**What to produce:** Reproduce the listing exactly and skip over any pictures.

■ ■ ■ ■

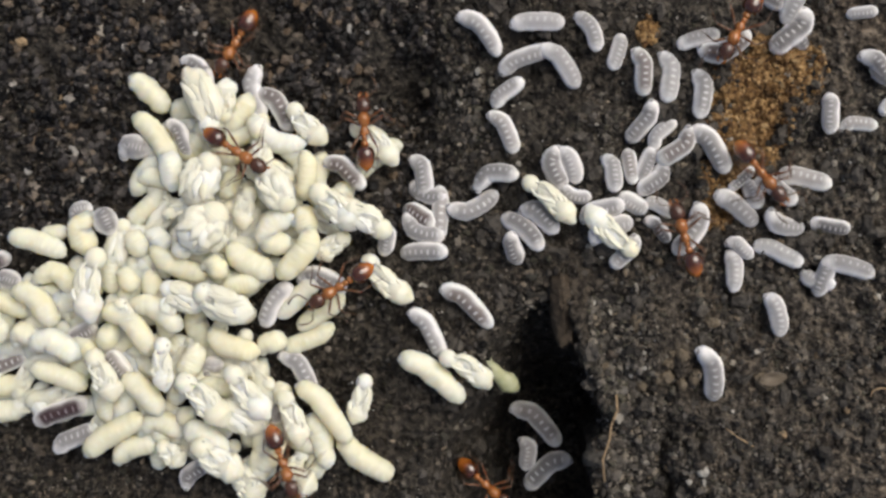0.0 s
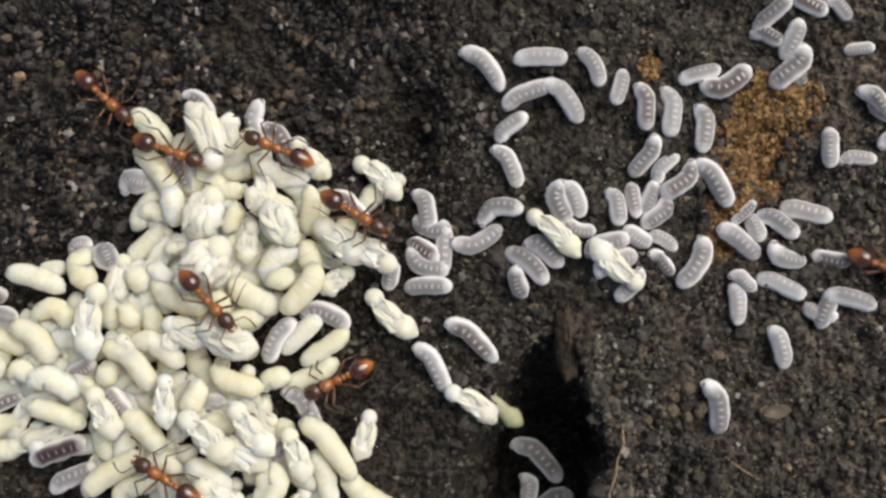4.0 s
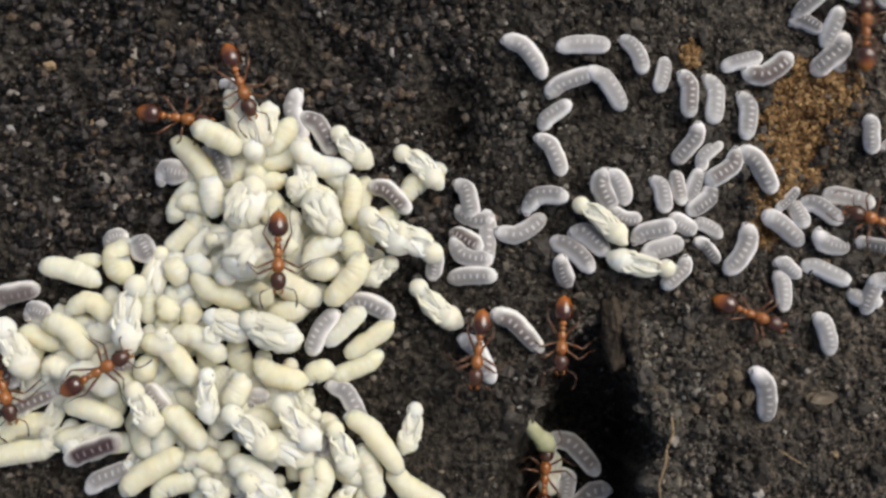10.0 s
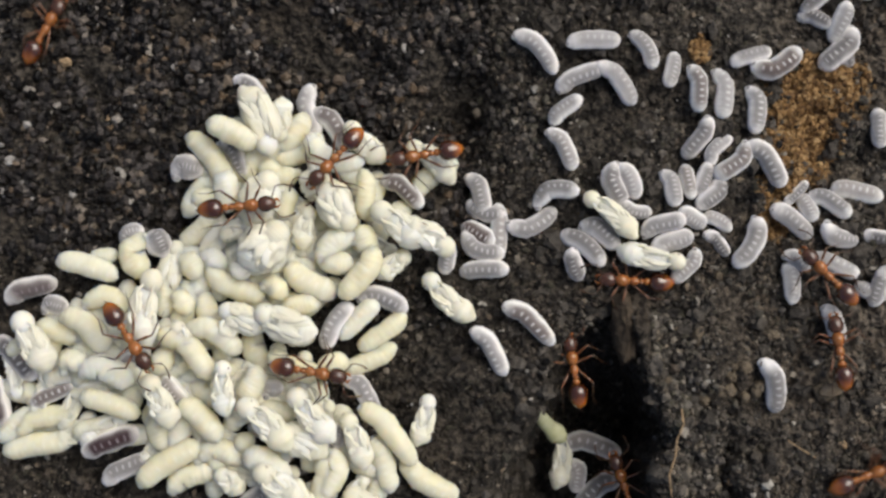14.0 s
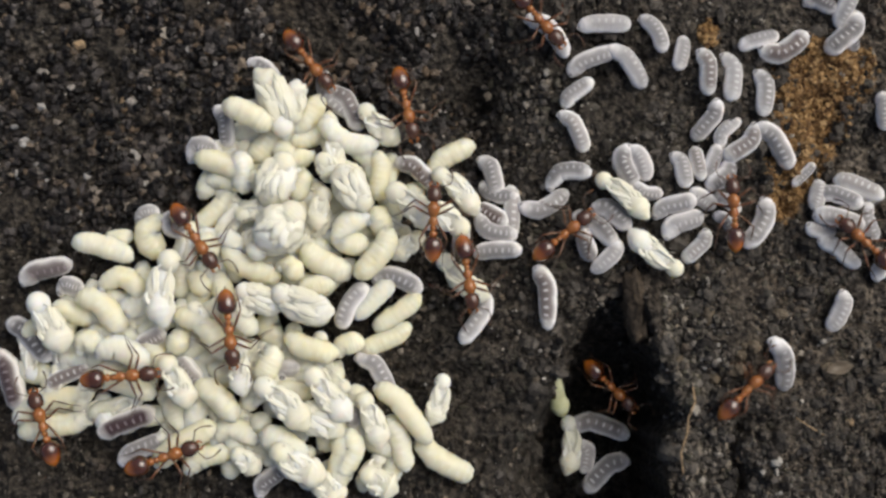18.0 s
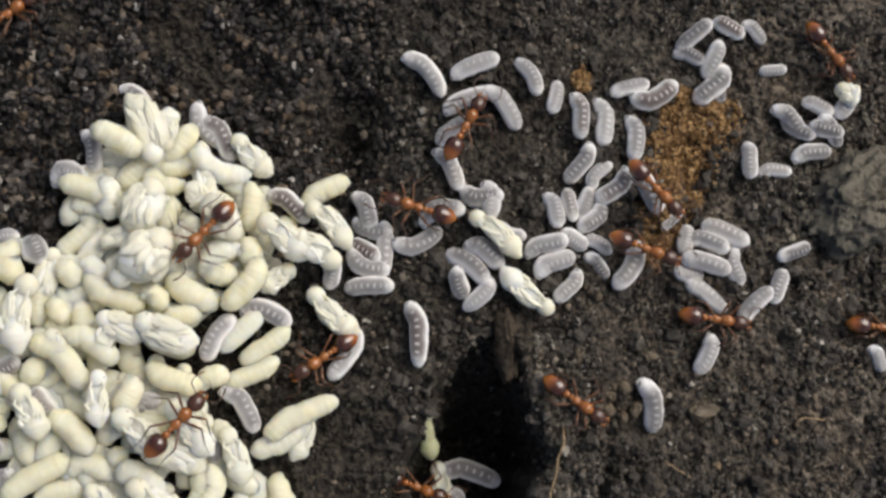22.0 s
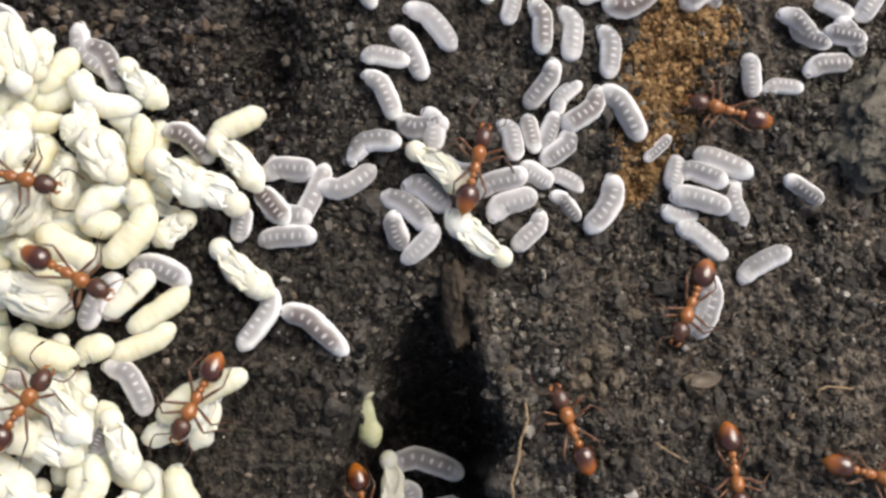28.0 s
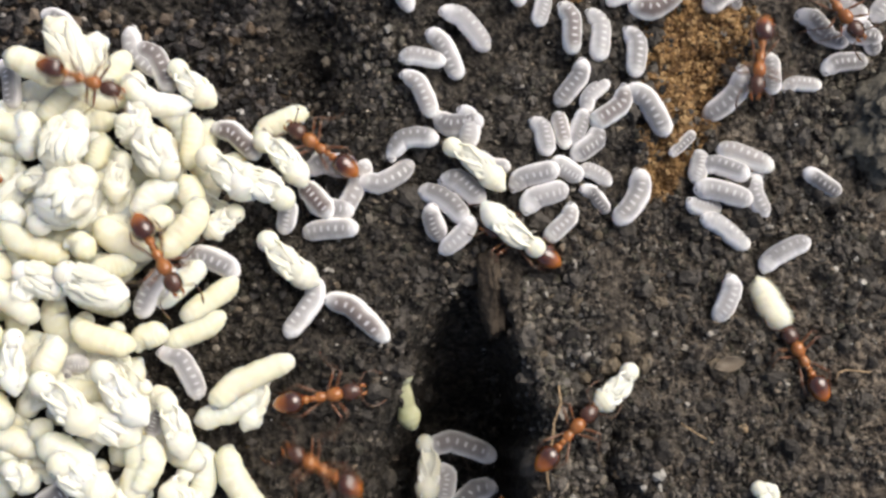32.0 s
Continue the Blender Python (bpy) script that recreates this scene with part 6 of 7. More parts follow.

■ ■ ■ ■

**Task solution:**
0.0 s
4.0 s
10.0 s
14.0 s
18.0 s
22.0 s
28.0 s
32.0 s
Continue the Blender Python (bpy) script that recreates this scene with part 6 of 7. More parts follow.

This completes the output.